Negli anni ’80 il libro “Divertirsi da morire. Il discorso pubblico nell’era dello spettacolo” di Neil Postman  inaugurò un nuovo approccio (postmodernista) all’interazione tra media e politica. Analizzando le differenze tra la democrazia americana del XIX secolo, quando la principale fonte di informazioni erano i giornali, e la democrazia del XX secolo, dominata dalla tv e basata sull’immagine, Postman affermò che la parola scritta favorisce il pensiero critico, mentre le immagini mediate da uno strumento elettronico forniscono soprattutto un’esperienza estetica che conduce a risposte emotive.
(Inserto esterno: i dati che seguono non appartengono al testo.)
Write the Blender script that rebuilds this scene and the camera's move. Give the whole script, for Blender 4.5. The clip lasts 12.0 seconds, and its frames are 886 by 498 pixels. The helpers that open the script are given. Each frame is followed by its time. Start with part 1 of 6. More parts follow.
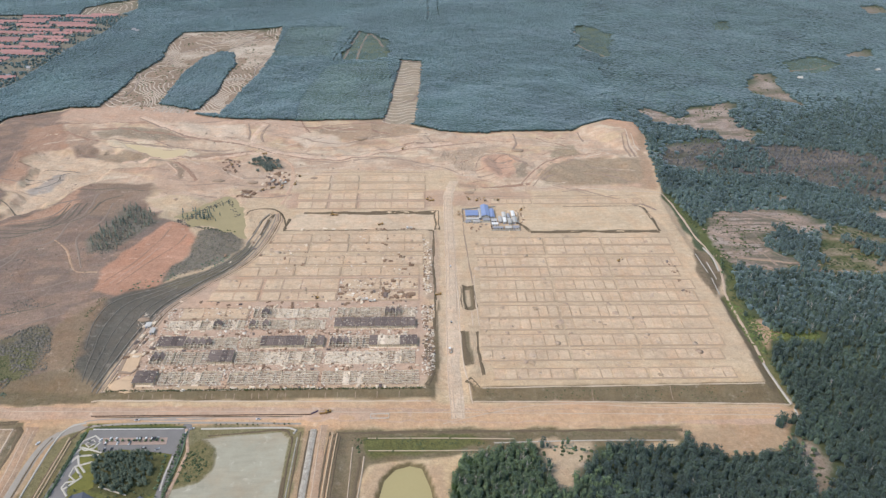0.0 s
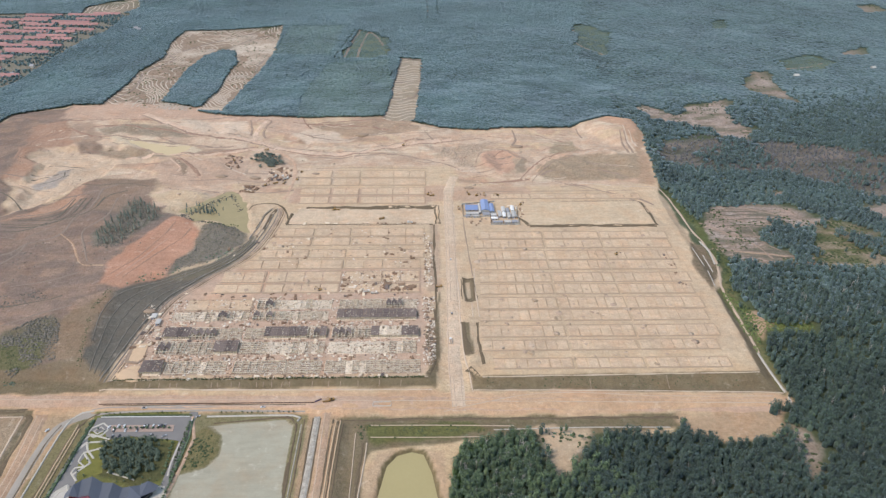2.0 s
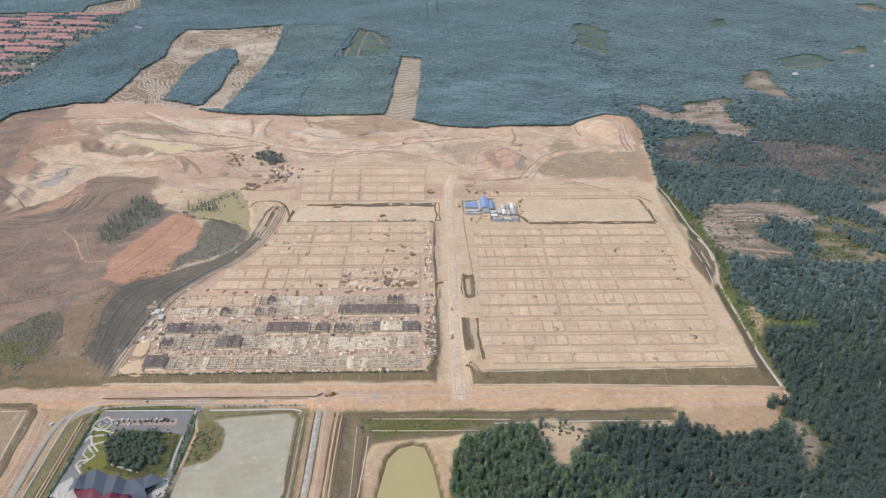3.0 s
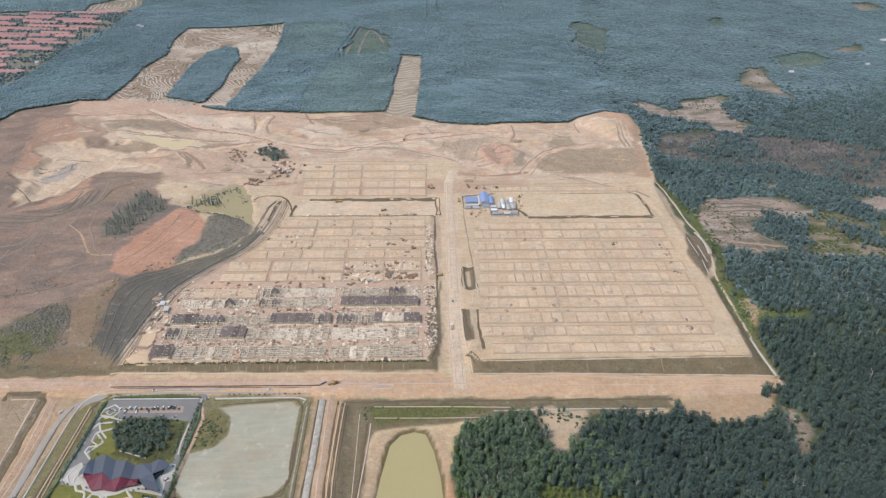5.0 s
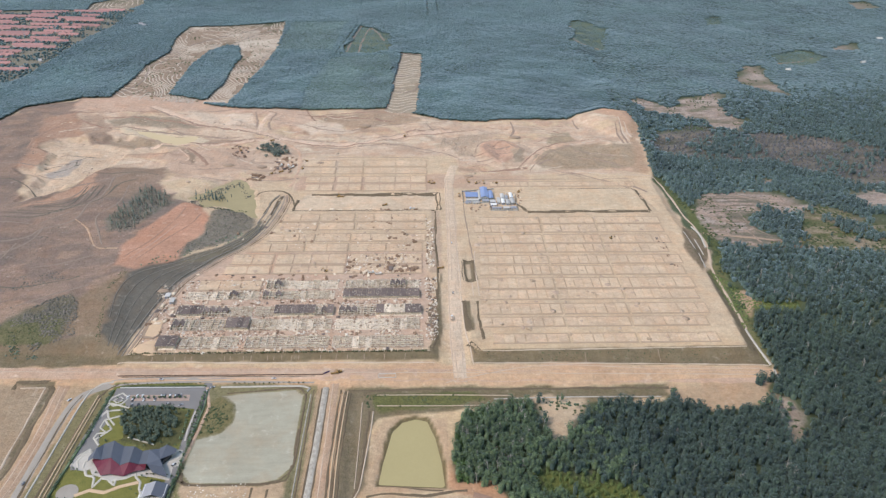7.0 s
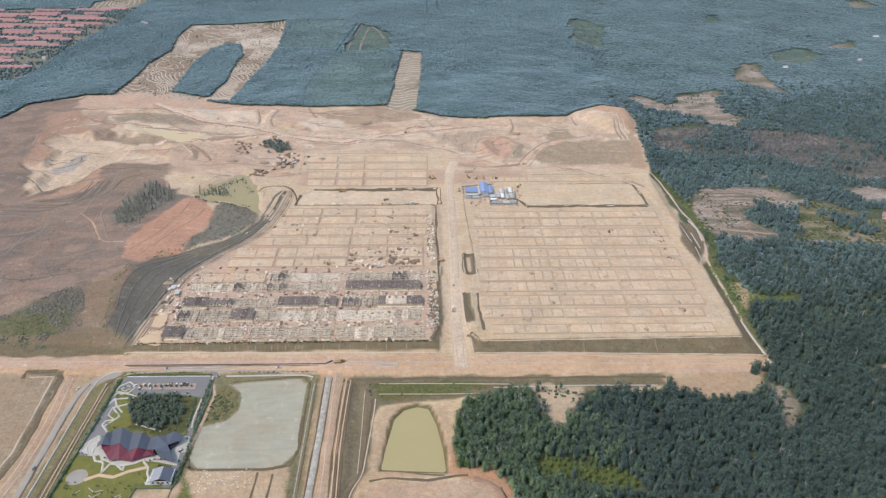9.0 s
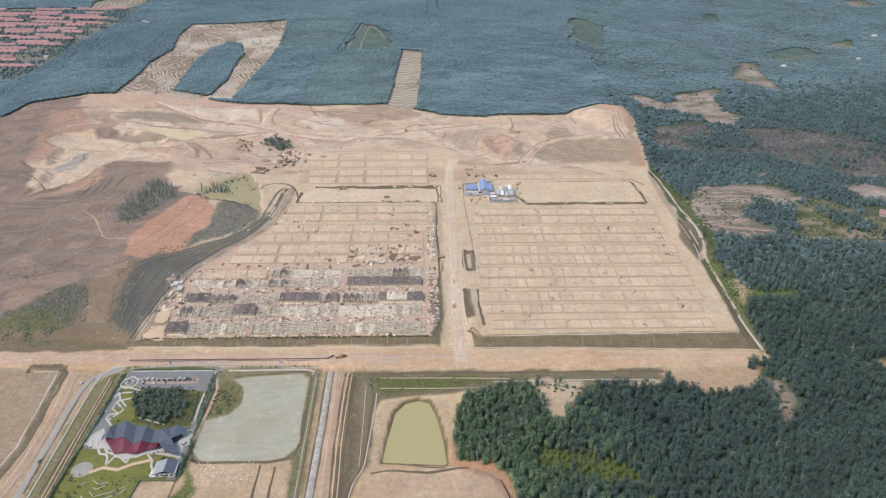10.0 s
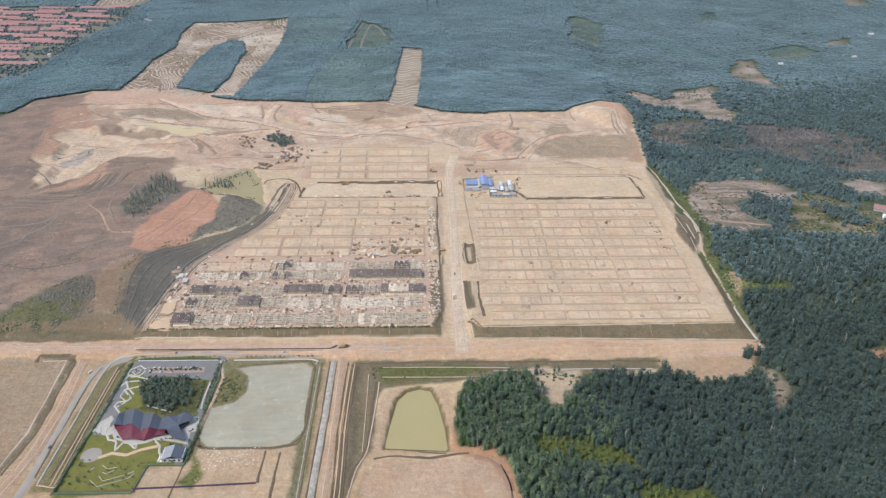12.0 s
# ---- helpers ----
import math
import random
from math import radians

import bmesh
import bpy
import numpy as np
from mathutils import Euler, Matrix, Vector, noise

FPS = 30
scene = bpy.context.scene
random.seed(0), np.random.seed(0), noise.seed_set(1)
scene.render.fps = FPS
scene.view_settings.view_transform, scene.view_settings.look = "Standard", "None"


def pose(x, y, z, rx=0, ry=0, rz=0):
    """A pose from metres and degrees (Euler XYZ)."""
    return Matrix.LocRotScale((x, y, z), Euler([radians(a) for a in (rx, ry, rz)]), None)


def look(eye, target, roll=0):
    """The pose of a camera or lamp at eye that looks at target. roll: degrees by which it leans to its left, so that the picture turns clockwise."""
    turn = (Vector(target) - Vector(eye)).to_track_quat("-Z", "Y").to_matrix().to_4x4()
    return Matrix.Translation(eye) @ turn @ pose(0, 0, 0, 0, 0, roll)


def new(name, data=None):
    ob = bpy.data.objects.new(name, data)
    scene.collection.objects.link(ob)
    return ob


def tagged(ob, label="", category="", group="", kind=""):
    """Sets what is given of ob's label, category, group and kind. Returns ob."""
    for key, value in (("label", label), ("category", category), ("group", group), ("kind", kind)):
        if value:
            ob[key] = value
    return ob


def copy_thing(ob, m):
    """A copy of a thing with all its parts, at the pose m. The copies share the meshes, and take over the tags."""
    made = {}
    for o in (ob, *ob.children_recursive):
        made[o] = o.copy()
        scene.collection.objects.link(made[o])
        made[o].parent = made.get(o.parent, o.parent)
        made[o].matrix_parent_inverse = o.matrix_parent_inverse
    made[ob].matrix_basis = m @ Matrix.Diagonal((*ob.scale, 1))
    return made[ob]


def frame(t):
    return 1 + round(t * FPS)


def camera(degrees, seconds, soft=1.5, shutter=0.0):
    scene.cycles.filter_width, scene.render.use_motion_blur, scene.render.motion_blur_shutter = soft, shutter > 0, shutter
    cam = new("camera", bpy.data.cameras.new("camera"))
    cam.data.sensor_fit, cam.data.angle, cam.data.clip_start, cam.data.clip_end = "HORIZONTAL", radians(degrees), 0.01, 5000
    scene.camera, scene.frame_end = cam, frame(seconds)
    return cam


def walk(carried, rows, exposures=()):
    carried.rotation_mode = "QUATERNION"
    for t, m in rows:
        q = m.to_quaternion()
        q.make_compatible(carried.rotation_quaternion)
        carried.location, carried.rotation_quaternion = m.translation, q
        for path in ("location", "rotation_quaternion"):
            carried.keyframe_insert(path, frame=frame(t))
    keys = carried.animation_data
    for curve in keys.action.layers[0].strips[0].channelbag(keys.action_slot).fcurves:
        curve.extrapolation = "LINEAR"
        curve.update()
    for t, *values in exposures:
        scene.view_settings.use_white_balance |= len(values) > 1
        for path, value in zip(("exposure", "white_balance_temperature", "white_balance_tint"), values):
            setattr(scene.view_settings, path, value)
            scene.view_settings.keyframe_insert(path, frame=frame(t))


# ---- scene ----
cam = camera(62.0, 12.0, soft=1.4)
# seconds, eye (metres), turns (degrees)
ROWS = [
    (0.0, 0.79, 0.17, 479.70, 59.117, -0.643, -1.575),
    (1.0, -0.34, -7.99, 479.71, 59.122, -0.652, -1.614),
    (2.0, -1.44, -16.17, 479.75, 59.127, -0.661, -1.651),
    (3.0, -2.53, -24.38, 479.81, 59.129, -0.670, -1.686),
    (4.0, -3.61, -32.61, 479.90, 59.131, -0.678, -1.719),
    (5.0, -4.67, -40.86, 480.02, 59.131, -0.686, -1.749),
    (6.0, -5.71, -49.14, 480.16, 59.130, -0.693, -1.777),
    (7.0, -6.74, -57.44, 480.32, 59.128, -0.700, -1.803),
    (8.0, -7.75, -65.76, 480.51, 59.125, -0.706, -1.826),
    (9.0, -8.75, -74.11, 480.72, 59.120, -0.712, -1.847),
    (10.0, -9.74, -82.49, 480.96, 59.114, -0.717, -1.865),
    (11.0, -10.71, -90.89, 481.23, 59.107, -0.722, -1.881),
    (12.0, -11.66, -99.31, 481.52, 59.098, -0.727, -1.895),
]
walk(cam, [(t, pose(x, y, z, rx, ry, rz)) for t, x, y, z, rx, ry, rz in ROWS], [(0.0, 0.05, 6450, 16), (12.0, 0.11, 6290, 16)])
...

Se gli elettori americani si fossero limitati a leggere i suoi discorsi, Trump avrebbe vinto le primarie del partito repubblicano? Per la prospettiva postmoderna ciò che conta è l’esperienza estetica percepita dall’elettore attraverso l’interazione con i mezzi di comunicazione.
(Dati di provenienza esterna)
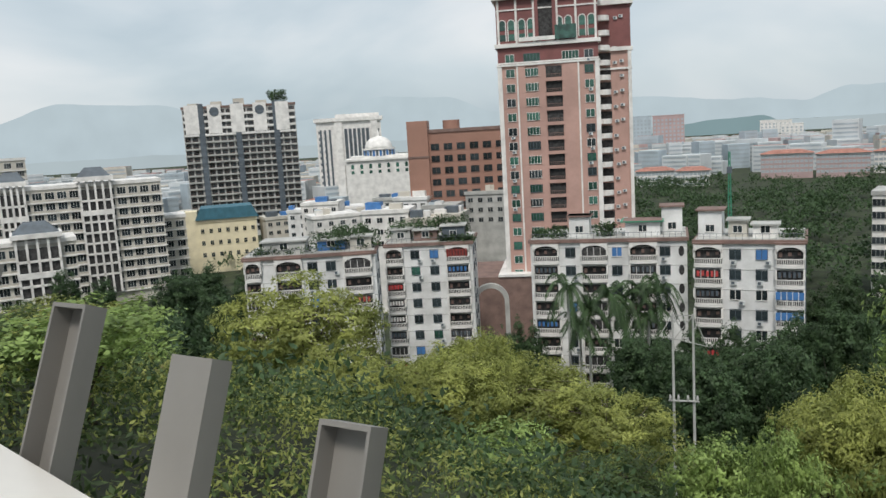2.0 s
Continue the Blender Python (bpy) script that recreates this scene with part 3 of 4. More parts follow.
def balcony_mesh(w, h, wall_mat, deep=0.9, arch=False, inside=None, glazed=False):
    """A projecting balcony: slab, baluster front, near-black sheet as the shaded opening behind, and an arched head
    when it is on the top floor.
    """
    key = ("b", w, h, wall_mat.name, deep, arch, glazed)
    if key not in KIT:
        f, g, k = bmesh.new(), bmesh.new(), bmesh.new()
        bow = [(-w / 2, 0.0), (-w / 2, -deep * 0.75), (-w / 4, -deep * 0.97), (0, -deep), (w / 4, -deep * 0.97), (w / 2, -deep * 0.75), (w / 2, 0.0)]
        prism_into(f, bow[::-1], -0.28, -0.02)
        prism_into(f, [(x, y) for x, y in bow][::-1], 0.0, 0.12)
        fr = [(Vector((x, y, 0.95)), Vector((0, 1, 0)), Vector((0, 0, 1))) for x, y in bow]
        sweep_into(f, fr, [(-0.06, 0), (0.06, 0), (0.06, 0.13), (-0.06, 0.13)])
        n = max(7, int(w / 0.28))
        for i in range(n):
            u = (i + 0.5) / n
            x = -w / 2 + w * u
            y = -deep * (0.75 + 0.25 * (1 - (2 * u - 1) ** 2)) + 0.0
            box_into(f, x - 0.055, x + 0.055, y, y + 0.1, 0.12, 0.95)
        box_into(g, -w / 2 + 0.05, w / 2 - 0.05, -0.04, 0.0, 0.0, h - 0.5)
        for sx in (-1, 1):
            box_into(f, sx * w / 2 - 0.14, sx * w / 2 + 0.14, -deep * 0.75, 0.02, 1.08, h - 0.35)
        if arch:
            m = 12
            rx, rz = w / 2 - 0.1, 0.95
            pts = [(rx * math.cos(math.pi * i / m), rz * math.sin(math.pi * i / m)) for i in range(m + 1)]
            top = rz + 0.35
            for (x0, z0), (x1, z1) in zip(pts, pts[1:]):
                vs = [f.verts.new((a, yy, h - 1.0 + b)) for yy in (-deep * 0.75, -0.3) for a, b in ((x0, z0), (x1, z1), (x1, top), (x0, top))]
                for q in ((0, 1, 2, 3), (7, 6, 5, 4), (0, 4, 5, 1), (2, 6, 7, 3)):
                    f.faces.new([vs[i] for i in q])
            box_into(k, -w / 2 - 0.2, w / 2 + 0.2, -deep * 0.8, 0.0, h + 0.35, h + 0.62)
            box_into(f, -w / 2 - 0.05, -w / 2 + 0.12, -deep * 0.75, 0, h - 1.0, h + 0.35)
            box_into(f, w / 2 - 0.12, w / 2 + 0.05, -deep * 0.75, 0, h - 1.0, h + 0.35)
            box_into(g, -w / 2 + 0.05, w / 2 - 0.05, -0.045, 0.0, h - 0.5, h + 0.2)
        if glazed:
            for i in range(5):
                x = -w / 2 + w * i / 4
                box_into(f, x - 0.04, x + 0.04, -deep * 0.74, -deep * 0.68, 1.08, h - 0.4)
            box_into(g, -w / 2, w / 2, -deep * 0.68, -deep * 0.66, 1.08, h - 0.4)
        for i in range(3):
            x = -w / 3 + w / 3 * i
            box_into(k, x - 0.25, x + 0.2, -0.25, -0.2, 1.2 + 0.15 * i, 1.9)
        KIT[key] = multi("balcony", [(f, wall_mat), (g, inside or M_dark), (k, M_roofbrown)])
    return KIT[key]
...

Facebook cambia ulteriormente l’interazione, perché fornisce i contenuti emozionali desiderati e rafforzati dal feedback di amici e parenti. Il rapporto tra il mezzo di comunicazione e il fruitore viene sfruttato e monetizzato sia con la pubblicità, sia con l’uso dei dati relativi ai comportamenti e ai gusti del fruitore per creargli un ambiente informativo emotivamente più  congeniale. I ‘like’ degli utenti sono utilizzati da Facebook e da altre piattaforme di social news per selezionare e inviare ‘newsfeeds’, cioè informazioni selezionate apposta per attirare l’attenzione degli utenti. Si creano così circuiti di informazioni e di ‘amicizie’ molto vasti, ma sempre chiusi nella stessa sfera di emozioni ed opinioni, senza  confronto con la complessità del modo reale.

I candidati sono consapevoli delle opportunità che nuovi e vecchi media offrono per influenzare le percezioni degli elettori. I consulenti per la campagna di Trump ad esempio fanno passare le sue gaffe per esempi di spirito imprenditoriale e di autenticità, mentre i suoi oppositori le sfruttano per mostrarle come segni evidenti di razzismo, sessismo, omofobia e xenofobia. La realtà del discorso è pesantemente influenzata dal modo in cui la gente lo percepisce, non soltanto attraverso l’immagine, ma anche  attraverso la propria lente emozionale. Perciò nella politica odierna le emozioni sono polarizzate, gli elettori basano le loro opinioni sulle attitudini pregresse e attribuiscono quello che non gli piace a congiure e distorsioni da parte dei ‘nemici’. La veridicità delle affermazioni o delle tesi conta meno della loro apparenza.

Pensare che i fatti parlino da soli è un’illusione. Il potere delle piattaforme social sta nella loro abilità di carpire agli utenti informazioni circa ciò che loro piace o non piace, per inserirne i comportamenti in griglie di dati utili a pubblicitari e politici. In questo modo la tecnologia bypassa il ruolo di intermediario un tempo svolto dai mezzi di informazione, che contribuivano a dettare e discutere l’agenda politica. Nel mondo postmoderno, in cui la percezione ha preso il posto della realtà, i sistemi democratici devono trovare nuovi metodi per incoraggiare la capacità di lettura dei media degli elettori, perché siano capaci  di formarsi un giudizio ragionato sui candidati e sui loro programmi. 

La parola scritta favorisce il pensiero critico, mentre le immagini mediate da uno strumento elettronico forniscono soprattutto un’esperienza estetica che conduce a risposte emotive. Facebook cambia ulteriormente l’interazione perché crea circuiti di informazioni e di ‘amicizie’ molto vasti, ma sempre chiusi nella stessa sfera di emozioni ed opinioni, senza confronto con la complessità del modo reale.